### REQUIRED TASK
Each line below must be set down exactly; omit any image you find.
─── SUPPLIED INFORMATION ───
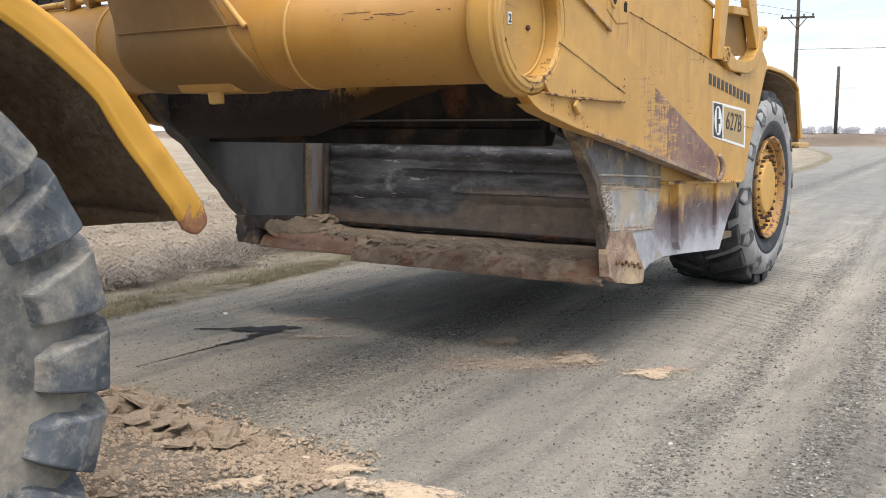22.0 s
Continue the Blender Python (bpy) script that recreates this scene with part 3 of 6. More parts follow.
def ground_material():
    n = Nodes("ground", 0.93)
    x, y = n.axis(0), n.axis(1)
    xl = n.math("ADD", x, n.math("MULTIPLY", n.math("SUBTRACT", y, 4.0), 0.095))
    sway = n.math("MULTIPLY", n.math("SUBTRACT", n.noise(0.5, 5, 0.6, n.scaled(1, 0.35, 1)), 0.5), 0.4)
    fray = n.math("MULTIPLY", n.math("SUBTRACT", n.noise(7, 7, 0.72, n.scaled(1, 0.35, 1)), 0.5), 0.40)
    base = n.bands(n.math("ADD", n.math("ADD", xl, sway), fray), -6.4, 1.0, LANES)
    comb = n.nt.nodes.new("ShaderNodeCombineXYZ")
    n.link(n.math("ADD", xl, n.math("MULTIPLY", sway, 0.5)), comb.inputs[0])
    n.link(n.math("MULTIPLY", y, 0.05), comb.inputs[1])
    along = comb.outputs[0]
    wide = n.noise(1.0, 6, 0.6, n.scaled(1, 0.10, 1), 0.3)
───
### ANSWER TO THE PROBLEM
22.0 s
Continue the Blender Python (bpy) script that recreates this scene with part 3 of 6. More parts follow.
def ground_material():
    n = Nodes("ground", 0.93)
    x, y = n.axis(0), n.axis(1)
    xl = n.math("ADD", x, n.math("MULTIPLY", n.math("SUBTRACT", y, 4.0), 0.095))
    sway = n.math("MULTIPLY", n.math("SUBTRACT", n.noise(0.5, 5, 0.6, n.scaled(1, 0.35, 1)), 0.5), 0.4)
    fray = n.math("MULTIPLY", n.math("SUBTRACT", n.noise(7, 7, 0.72, n.scaled(1, 0.35, 1)), 0.5), 0.40)
    base = n.bands(n.math("ADD", n.math("ADD", xl, sway), fray), -6.4, 1.0, LANES)
    comb = n.nt.nodes.new("ShaderNodeCombineXYZ")
    n.link(n.math("ADD", xl, n.math("MULTIPLY", sway, 0.5)), comb.inputs[0])
    n.link(n.math("MULTIPLY", y, 0.05), comb.inputs[1])
    along = comb.outputs[0]
    wide = n.noise(1.0, 6, 0.6, n.scaled(1, 0.10, 1), 0.3)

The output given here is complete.